Leave out the pictures and restate the rest of the data exactly.

────────────────────────────────────────

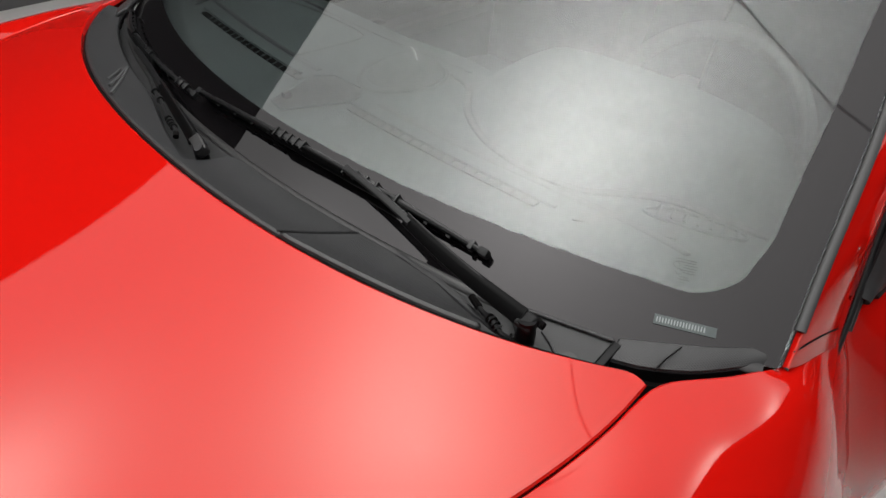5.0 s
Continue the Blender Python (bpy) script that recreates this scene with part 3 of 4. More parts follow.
for s in (1, -1):
    bm = shell(lambda u, v: rail_point(u, v), lin(0, 1, 30), lin(0, 1, N_RAIL), 0.006, 0.001)
    part("roof_rail", bm if s > 0 else mirrored(bm), PAINT, car, "red windscreen pillar and roof rail")
    foot_line = smooth_line([(0.7428, 1.6191, 0.894), (0.7457, 1.6387, 0.8918), (0.7483, 1.6619, 0.8863), (0.7511, 1.688, 0.8783), (0.754, 1.7226, 0.864)], 30)
    part("pillar_joint", tube([Vector((s * p.x, p.y, p.z)) for p in foot_line], 0.0011, 6), GAP, car, "fine dark joint at the foot of the pillar")
    # strip between the roof and the rail, with its two dark joints and the cover for a roof rack foot
    bm = shell(lambda u, v: strip_point(0.07 + 0.86 * u, v), lin(0, 1, 5), lin(0, 1, 70), 0.004, 0.0006)
    part("roof_strip", bm if s > 0 else mirrored(bm), PAINT, car, "red strip in the roof channel")
    for u in (0.0, 1.0):
        pts = [strip_point(u, v, 0.0002) for v in lin(0.003 if u else 0.0, 1, 90)]
        pts = [Vector((p.x * s, p.y, p.z)) for p in pts]
        part("channel_seal", tube(pts, 0.0022, 8, flat=0.7, up=(0, 0, 1)), RUBBER, car, "black rubber joint in the roof")
    bm = shell(lambda u, v: strip_point(0.27 + 0.46 * u, 0.115 + 0.127 * v, 0.0006), lin(0, 1, 4), lin(0, 1, 12), 0.002, 0.0006)
    part("rack_cover", bm if s > 0 else mirrored(bm), PAINT, car, "small red cover over a roof rack mount")
    ring = [(0.23, v) for v in lin(0.115, 0.242, 14)] + [(0.77, v) for v in lin(0.242, 0.115, 14)]
    pts = [strip_point(u, v, -0.0002) for u, v in ring]
    part("rack_cover_gap", tube([Vector((p.x * s, p.y, p.z)) for p in pts], 0.0010, 6, closed=True), GAP, car, "fine gap round the cover")

# rear of the cabin and body, plain, as it is hardly seen
part("brake_light_pod", block(0.056, 0.055, 0.036, Matrix.Translation((0.031, 3.11, 1.272)) @ pose(0, 0, 0, -12), 0.008, 3), PAINT, car, "small red pod behind the roof")


def tail_edge(y):
    """Where the rear deck meets the rear quarters."""
    t = max(0.0, (y - 3.25) / 0.95)
    return (0.62 + 0.12 * t, 1.145 - 0.2 * t - 0.12 * t * t) if y > 3.25 else (0.592 + 0.1 * (y - 2.95), 1.22 - 0.25 * (y - 2.95))


def tail_point(u, v):
    y = 3.24 + 1.12 * v
    x, z = tail_edge(y)
    mid = roof_mid(y) if y < 4.2 else roof_mid(4.2) - (y - 4.2) * 0.6
    return (x * u, y, mid + (z - mid) * abs(u) ** 2.6)


part("engine_lid", shell(tail_point, lin(-1, 1, 24), lin(0, 1, 30), 0.01), PAINT, car, "red sloping rear deck")

# ---- cowl: black plastic between hood and glass ----
def cowl_point(x, f, lift=0.0):
    ya, za = cowl_y(x) + 0.007, hood_edge_z(x) - 0.008
    yb, zb = screen_y(x, glass_low(x)) - 0.008, glass_low(x) + 0.001
    return Vector((x, ya + (yb - ya) * f, za + (zb - za) * f - 0.02 * math.sin(math.pi * f) + lift))


part("cowl_tray", shell(lambda u, v: cowl_point(u * 0.652, 0.2 + 0.8 * v, -0.006 * (1 - v)), lin(-1, 1, 90), lin(0, 1, 16), 0.004, 0.001), PLASTIC, car, "black plastic cowl below the windscreen")
part("cowl_gutter", shell(lambda u, v: cowl_point(u * 0.652, -0.02 + 0.24 * v, -0.022), lin(-1, 1, 90), lin(0, 1, 4), 0.004, 0.001), GAP, car, "dark gutter behind the hood edge")


def cowl_pad(x0, x1, low, high, lift, mat, label, skew0=(0.0, 0.0), skew1=(0.0, 0.0)):
    """A raised cover on the cowl between x0 and x1, whose ends may run askew (rise, bow); low and high give its edges (0 at the hood, 1 at the glass)."""
    def p(u, v):
        f = low(u) + (high(u) - low(u)) * v
        a, b = (x + k[0] * f - k[1] * math.sin(math.pi * f) for x, k in ((x0, skew0), (x1, skew1)))
        x = a + (b - a) * u
        return cowl_point(x, f, lift + 0.014 * math.sin(math.pi * f))
    return part("cowl_cover", shell(p, lin(0, 1, 36), lin(0, 1, 14), lift + 0.006, 0.003), mat, car, label)


def level(f):
    return lambda u: f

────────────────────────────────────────

## SOLUTION TO THE EXERCISE:
5.0 s
Continue the Blender Python (bpy) script that recreates this scene with part 3 of 4. More parts follow.
for s in (1, -1):
    bm = shell(lambda u, v: rail_point(u, v), lin(0, 1, 30), lin(0, 1, N_RAIL), 0.006, 0.001)
    part("roof_rail", bm if s > 0 else mirrored(bm), PAINT, car, "red windscreen pillar and roof rail")
    foot_line = smooth_line([(0.7428, 1.6191, 0.894), (0.7457, 1.6387, 0.8918), (0.7483, 1.6619, 0.8863), (0.7511, 1.688, 0.8783), (0.754, 1.7226, 0.864)], 30)
    part("pillar_joint", tube([Vector((s * p.x, p.y, p.z)) for p in foot_line], 0.0011, 6), GAP, car, "fine dark joint at the foot of the pillar")
    # strip between the roof and the rail, with its two dark joints and the cover for a roof rack foot
    bm = shell(lambda u, v: strip_point(0.07 + 0.86 * u, v), lin(0, 1, 5), lin(0, 1, 70), 0.004, 0.0006)
    part("roof_strip", bm if s > 0 else mirrored(bm), PAINT, car, "red strip in the roof channel")
    for u in (0.0, 1.0):
        pts = [strip_point(u, v, 0.0002) for v in lin(0.003 if u else 0.0, 1, 90)]
        pts = [Vector((p.x * s, p.y, p.z)) for p in pts]
        part("channel_seal", tube(pts, 0.0022, 8, flat=0.7, up=(0, 0, 1)), RUBBER, car, "black rubber joint in the roof")
    bm = shell(lambda u, v: strip_point(0.27 + 0.46 * u, 0.115 + 0.127 * v, 0.0006), lin(0, 1, 4), lin(0, 1, 12), 0.002, 0.0006)
    part("rack_cover", bm if s > 0 else mirrored(bm), PAINT, car, "small red cover over a roof rack mount")
    ring = [(0.23, v) for v in lin(0.115, 0.242, 14)] + [(0.77, v) for v in lin(0.242, 0.115, 14)]
    pts = [strip_point(u, v, -0.0002) for u, v in ring]
    part("rack_cover_gap", tube([Vector((p.x * s, p.y, p.z)) for p in pts], 0.0010, 6, closed=True), GAP, car, "fine gap round the cover")

# rear of the cabin and body, plain, as it is hardly seen
part("brake_light_pod", block(0.056, 0.055, 0.036, Matrix.Translation((0.031, 3.11, 1.272)) @ pose(0, 0, 0, -12), 0.008, 3), PAINT, car, "small red pod behind the roof")


def tail_edge(y):
    """Where the rear deck meets the rear quarters."""
    t = max(0.0, (y - 3.25) / 0.95)
    return (0.62 + 0.12 * t, 1.145 - 0.2 * t - 0.12 * t * t) if y > 3.25 else (0.592 + 0.1 * (y - 2.95), 1.22 - 0.25 * (y - 2.95))


def tail_point(u, v):
    y = 3.24 + 1.12 * v
    x, z = tail_edge(y)
    mid = roof_mid(y) if y < 4.2 else roof_mid(4.2) - (y - 4.2) * 0.6
    return (x * u, y, mid + (z - mid) * abs(u) ** 2.6)


part("engine_lid", shell(tail_point, lin(-1, 1, 24), lin(0, 1, 30), 0.01), PAINT, car, "red sloping rear deck")

# ---- cowl: black plastic between hood and glass ----
def cowl_point(x, f, lift=0.0):
    ya, za = cowl_y(x) + 0.007, hood_edge_z(x) - 0.008
    yb, zb = screen_y(x, glass_low(x)) - 0.008, glass_low(x) + 0.001
    return Vector((x, ya + (yb - ya) * f, za + (zb - za) * f - 0.02 * math.sin(math.pi * f) + lift))


part("cowl_tray", shell(lambda u, v: cowl_point(u * 0.652, 0.2 + 0.8 * v, -0.006 * (1 - v)), lin(-1, 1, 90), lin(0, 1, 16), 0.004, 0.001), PLASTIC, car, "black plastic cowl below the windscreen")
part("cowl_gutter", shell(lambda u, v: cowl_point(u * 0.652, -0.02 + 0.24 * v, -0.022), lin(-1, 1, 90), lin(0, 1, 4), 0.004, 0.001), GAP, car, "dark gutter behind the hood edge")


def cowl_pad(x0, x1, low, high, lift, mat, label, skew0=(0.0, 0.0), skew1=(0.0, 0.0)):
    """A raised cover on the cowl between x0 and x1, whose ends may run askew (rise, bow); low and high give its edges (0 at the hood, 1 at the glass)."""
    def p(u, v):
        f = low(u) + (high(u) - low(u)) * v
        a, b = (x + k[0] * f - k[1] * math.sin(math.pi * f) for x, k in ((x0, skew0), (x1, skew1)))
        x = a + (b - a) * u
        return cowl_point(x, f, lift + 0.014 * math.sin(math.pi * f))
    return part("cowl_cover", shell(p, lin(0, 1, 36), lin(0, 1, 14), lift + 0.006, 0.003), mat, car, label)


def level(f):
    return lambda u: f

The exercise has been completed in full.